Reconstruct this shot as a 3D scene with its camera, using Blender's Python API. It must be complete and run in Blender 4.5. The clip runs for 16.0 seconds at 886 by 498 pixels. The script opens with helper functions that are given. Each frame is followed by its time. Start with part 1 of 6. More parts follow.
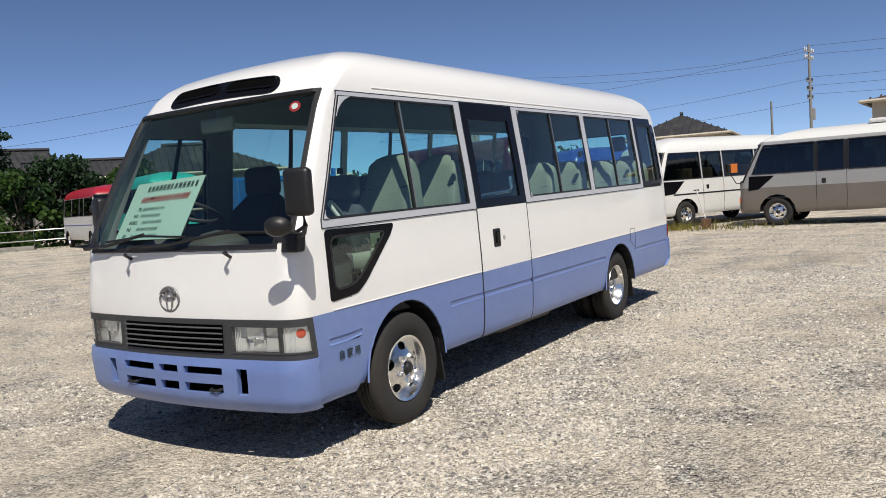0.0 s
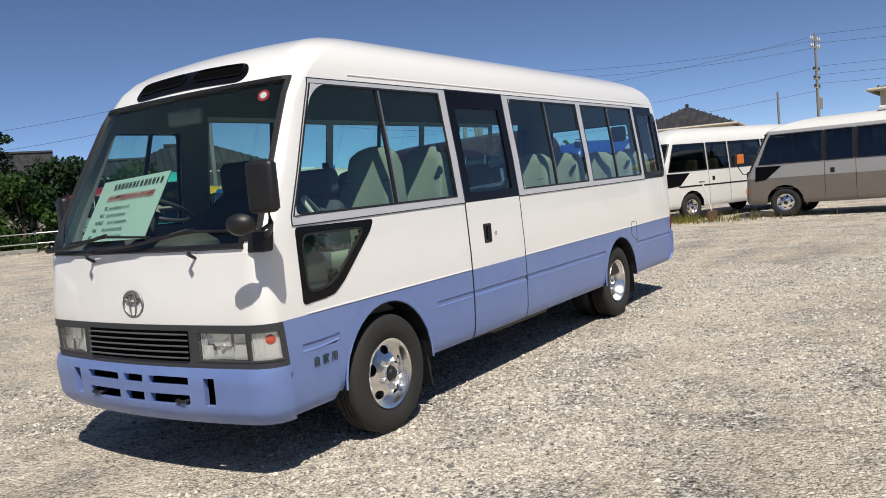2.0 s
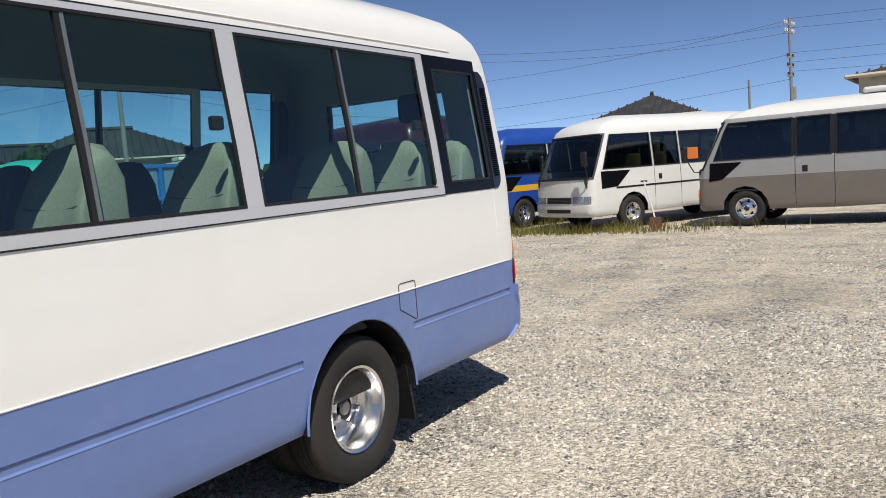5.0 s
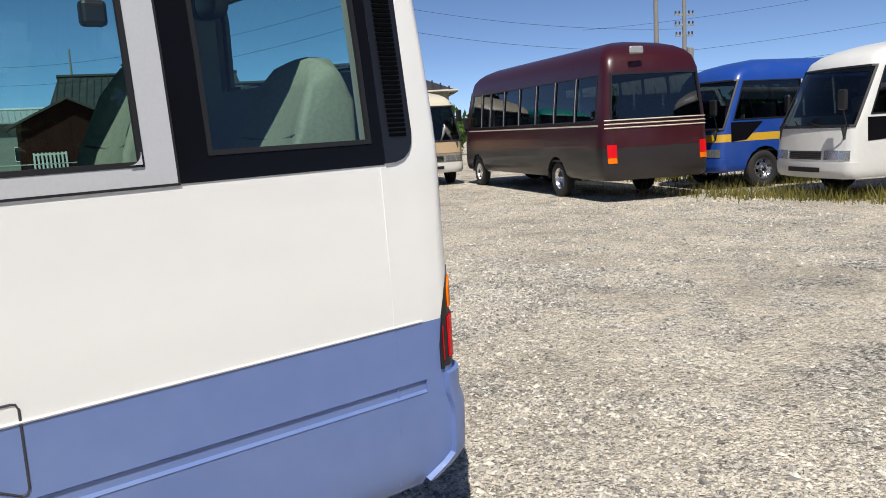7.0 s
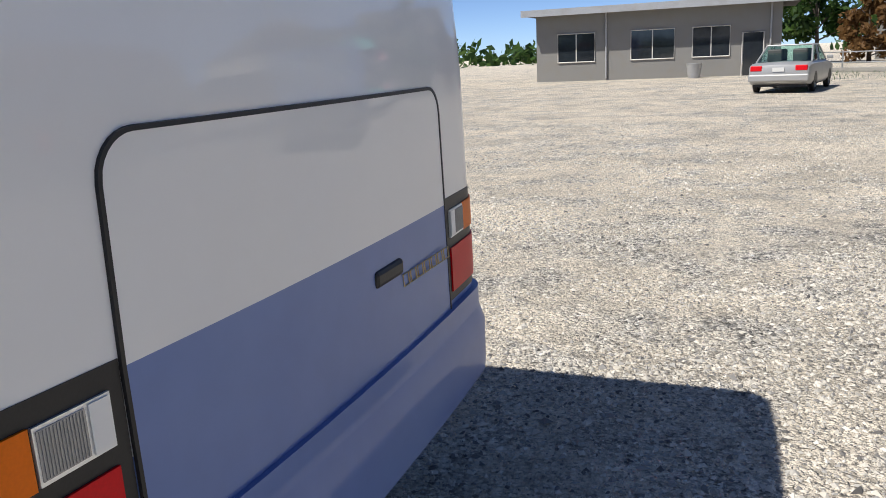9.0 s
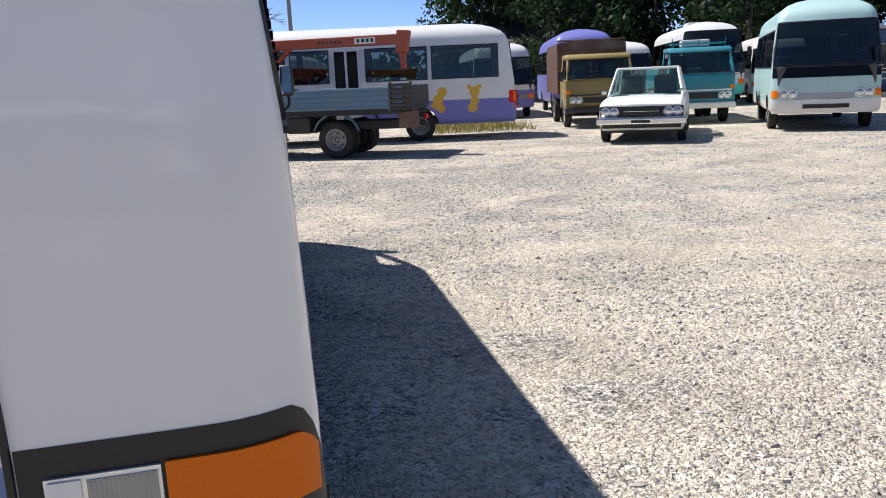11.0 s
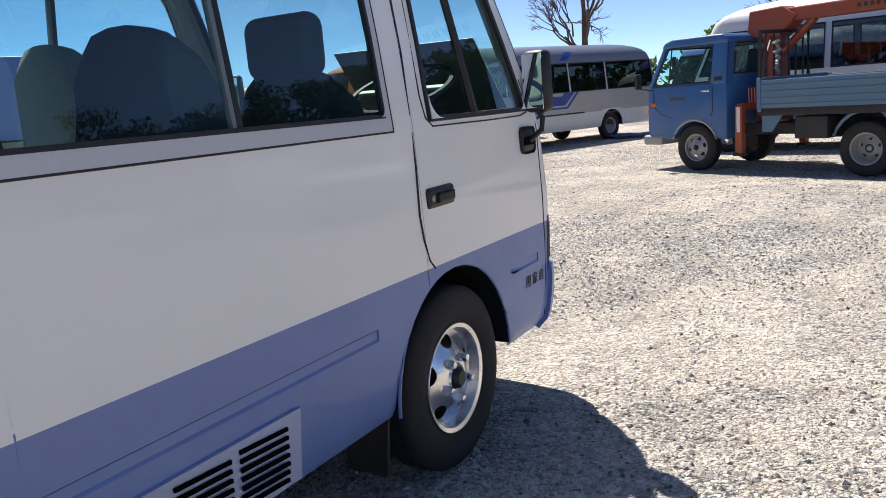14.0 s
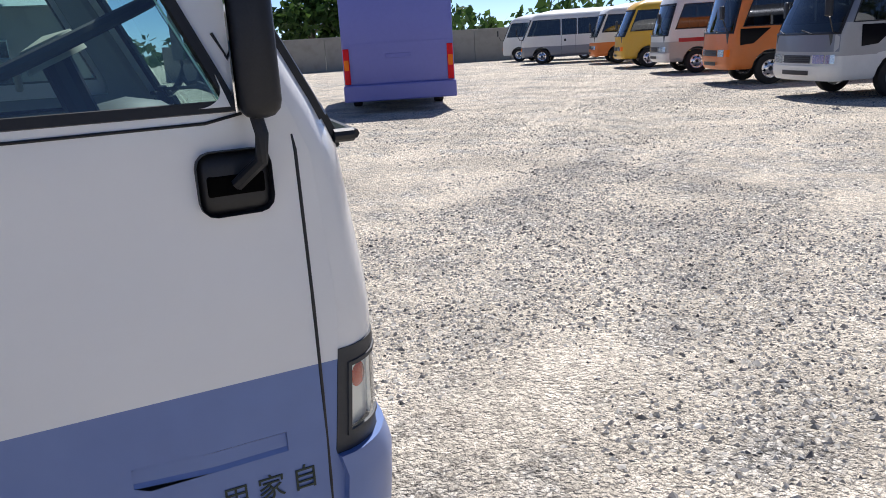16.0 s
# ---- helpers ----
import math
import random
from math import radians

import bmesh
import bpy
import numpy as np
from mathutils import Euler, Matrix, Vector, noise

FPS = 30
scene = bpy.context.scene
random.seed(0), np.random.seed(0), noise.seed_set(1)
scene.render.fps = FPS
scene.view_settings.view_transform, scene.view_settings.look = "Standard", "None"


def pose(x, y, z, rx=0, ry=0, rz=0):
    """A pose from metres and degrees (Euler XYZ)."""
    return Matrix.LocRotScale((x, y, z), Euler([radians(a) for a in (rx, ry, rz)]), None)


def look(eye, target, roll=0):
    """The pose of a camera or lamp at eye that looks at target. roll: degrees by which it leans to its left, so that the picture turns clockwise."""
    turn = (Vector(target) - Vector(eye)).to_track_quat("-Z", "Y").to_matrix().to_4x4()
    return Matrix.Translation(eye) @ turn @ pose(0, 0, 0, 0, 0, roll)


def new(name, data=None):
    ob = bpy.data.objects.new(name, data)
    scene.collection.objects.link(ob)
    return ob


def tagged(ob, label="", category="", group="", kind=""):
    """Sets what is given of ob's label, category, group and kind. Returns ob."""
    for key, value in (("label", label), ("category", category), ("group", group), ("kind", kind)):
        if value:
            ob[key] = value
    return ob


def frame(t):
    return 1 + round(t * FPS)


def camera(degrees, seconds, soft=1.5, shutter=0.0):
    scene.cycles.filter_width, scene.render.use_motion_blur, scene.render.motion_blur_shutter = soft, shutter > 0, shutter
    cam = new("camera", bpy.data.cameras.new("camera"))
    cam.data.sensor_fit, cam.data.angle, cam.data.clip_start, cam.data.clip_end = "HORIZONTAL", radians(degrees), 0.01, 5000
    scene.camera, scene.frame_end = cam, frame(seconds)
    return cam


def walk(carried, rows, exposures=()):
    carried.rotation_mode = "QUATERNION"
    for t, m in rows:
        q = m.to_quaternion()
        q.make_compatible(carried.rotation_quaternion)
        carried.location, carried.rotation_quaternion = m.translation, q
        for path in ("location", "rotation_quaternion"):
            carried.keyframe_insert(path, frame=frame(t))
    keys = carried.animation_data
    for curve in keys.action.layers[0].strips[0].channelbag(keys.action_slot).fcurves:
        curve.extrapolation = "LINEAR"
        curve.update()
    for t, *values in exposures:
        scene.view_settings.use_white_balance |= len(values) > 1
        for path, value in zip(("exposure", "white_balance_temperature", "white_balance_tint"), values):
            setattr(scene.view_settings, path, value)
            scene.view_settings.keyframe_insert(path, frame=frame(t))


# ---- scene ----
cam = camera(58.0, 16.0, soft=0.9)
PATH = [
    (0, (4.129, -4.326, 1.559), (3.046, -2.651, 1.411), -4.0),
    (0.5, (4.134, -4.317, 1.554), (3.057, -2.639, 1.409), -4.2),
    (1, (4.134, -4.312, 1.552), (3.049, -2.639, 1.41), -4.1),
    (1.5, (4.145, -4.27, 1.552), (3.043, -2.608, 1.403), -4.3),
    (2, (4.069, -3.961, 1.524), (2.97, -2.296, 1.369), -4.9),
    (2.5, (3.937, -3.323, 1.522), (2.924, -1.606, 1.359), -5.7),
    (3, (3.855, -2.541, 1.514), (2.93, -0.777, 1.337), -5.1),
    (3.5, (3.749, -1.668, 1.505), (2.859, 0.114, 1.328), -4.9),
    (4, (3.607, -0.775, 1.51), (2.7, 0.999, 1.331), -4.7),
    (4.5, (3.514, 0.14, 1.519), (2.566, 1.892, 1.349), -4.6),
    (5, (3.473, 0.939, 1.539), (2.422, 2.63, 1.352), -4.3),
    (7.3, (2.80, 4.771, 1.497), (1.12, 5.809, 1.145), -2.8),
    (7.5, (2.70, 5.108, 1.484), (0.927, 5.964, 1.094), -2.4),
    (8, (2.434, 5.816, 1.482), (0.505, 6.133, 1.029), -2.2),
    (8.2, (2.302, 6.064, 1.488), (0.351, 6.127, 1.027), -2.3),
    (10.5, (-0.449, 7.091, 1.478), (-1.404, 5.384, 1.059), -2.5),
    (11, (-0.994, 6.82, 1.478), (-1.36, 4.90, 1.064), -2.5),
    (11.5, (-1.446, 6.357, 1.478), (-1.263, 4.407, 1.07), -3.3),
    (12, (-1.831, 5.755, 1.467), (-1.318, 3.866, 1.061), -2.7),
    (12.5, (-2.126, 5.024, 1.466), (-1.472, 3.182, 1.039), -2.6),
    (13, (-2.355, 4.244, 1.475), (-1.552, 2.453, 1.086), -3.3),
    (13.5, (-2.478, 3.463, 1.497), (-1.58, 1.71, 1.148), -3.7),
    (14, (-2.548, 2.659, 1.49), (-1.541, 0.971, 1.119), -4.5),
    (14.5, (-2.631, 1.868, 1.49), (-1.514, 0.259, 1.086), -5.4),
    (15, (-2.628, 1.068, 1.487), (-1.367, -0.421, 1.047), -4.9),
    (15.5, (-2.636, 0.336, 1.502), (-1.154, -0.923, 1.035), -4.8),
    (16, (-2.534, -0.395, 1.509), (-0.823, -1.298, 1.002), -3.5),
]
walk(cam, [(t, look(eye, target, roll)) for t, eye, target, roll in PATH], [(0, 0.07, 6600, 11), (8.2, 0.2, 6400, 10), (10.5, 0.56, 6200, 13), (11.3, 0.6, 6260, 13), (12.5, 0.96, 6300, 13), (13.2, 0.89, 6300, 13), (13.8, 0.72, 6300, 14), (14.5, 0.6, 6220, 15), (16, 0.5, 6060, 14)])

# world, sun
SUN = Vector((0.485, -0.45, 1.0)).normalized()
world = bpy.data.worlds.new("sky")
scene.world = world
world.use_nodes = True
wn, wl = world.node_tree.nodes, world.node_tree.links
sky = wn.new("ShaderNodeTexSky")
sky.sky_type, sky.sun_disc, sky.altitude = "NISHITA", False, 1200.0
sky.sun_elevation, sky.sun_rotation = math.asin(SUN.z), math.atan2(SUN.x, SUN.y)
sky.air_density, sky.dust_density, sky.ozone_density = 0.42, 0.5, 3.6
wl.new(sky.outputs["Color"], wn["Background"].inputs["Color"])
wn["Background"].inputs["Strength"].default_value = 0.113
sun = new("sun", bpy.data.lights.new("sun", "SUN"))
sun.data.energy, sun.data.angle, sun.data.color = 4.3, radians(0.55), (1.0, 0.95, 0.865)
sun.matrix_world = look(SUN * 60, (0, 0, 0))


# ---- materials ----
def material(name, color, rough=0.5, metal=0.0, grain=60.0, vary=0.08, stain=0.0, bump=0.0, coat=0.0, stain_color=(0.25, 0.21, 0.16), spec=0.5):
    """Principled material with colour variation at two scales, stains and fine relief."""
    m = bpy.data.materials.new(name)
    m.use_nodes = True
    n, l = m.node_tree.nodes, m.node_tree.links
    b = n["Principled BSDF"]
    b.inputs["Roughness"].default_value, b.inputs["Metallic"].default_value = rough, metal
    b.inputs["Coat Weight"].default_value, b.inputs["Coat Roughness"].default_value = coat, 0.04
    b.inputs["Specular IOR Level"].default_value = spec
    tc = n.new("ShaderNodeTexCoord")
    fine, wide = n.new("ShaderNodeTexNoise"), n.new("ShaderNodeTexNoise")
    fine.inputs["Scale"].default_value, fine.inputs["Detail"].default_value = grain, 4
    wide.inputs["Scale"].default_value, wide.inputs["Detail"].default_value = 1.7, 5
    for t in (fine, wide):
        l.new(tc.outputs["Object"], t.inputs["Vector"])
    a = n.new("ShaderNodeMix"); a.data_type = "RGBA"
    a.inputs["A"].default_value = (*[c * (1 - vary) for c in color], 1)
    a.inputs["B"].default_value = (*[min(1, c * (1 + vary)) for c in color], 1)
    l.new(fine.outputs["Fac"], a.inputs["Factor"])
    s = n.new("ShaderNodeMix"); s.data_type = "RGBA"
    ramp = n.new("ShaderNodeMapRange")
    ramp.inputs["From Min"].default_value, ramp.inputs["From Max"].default_value = 0.48, 0.78
    ramp.inputs["To Max"].default_value = stain
    l.new(wide.outputs["Fac"], ramp.inputs["Value"])
    l.new(ramp.outputs["Result"], s.inputs["Factor"])
    l.new(a.outputs["Result"], s.inputs["A"])
    s.inputs["B"].default_value = (*stain_color, 1)
    l.new(s.outputs["Result"], b.inputs["Base Color"])
    rr = n.new("ShaderNodeMapRange")
    rr.inputs["To Min"].default_value, rr.inputs["To Max"].default_value = max(0.02, rough * 0.8), min(1, rough * 1.25)
    l.new(wide.outputs["Fac"], rr.inputs["Value"]); l.new(rr.outputs["Result"], b.inputs["Roughness"])
    if bump:
        bp = n.new("ShaderNodeBump")
        bp.inputs["Strength"].default_value, bp.inputs["Distance"].default_value = 0.6, bump
        l.new(fine.outputs["Fac"], bp.inputs["Height"]); l.new(bp.outputs["Normal"], b.inputs["Normal"])
    return m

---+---

== WRITTEN EXERCISE ==
Your answer should be a single number: how many lines in the data above include "Euler"?

== REPLY ==
3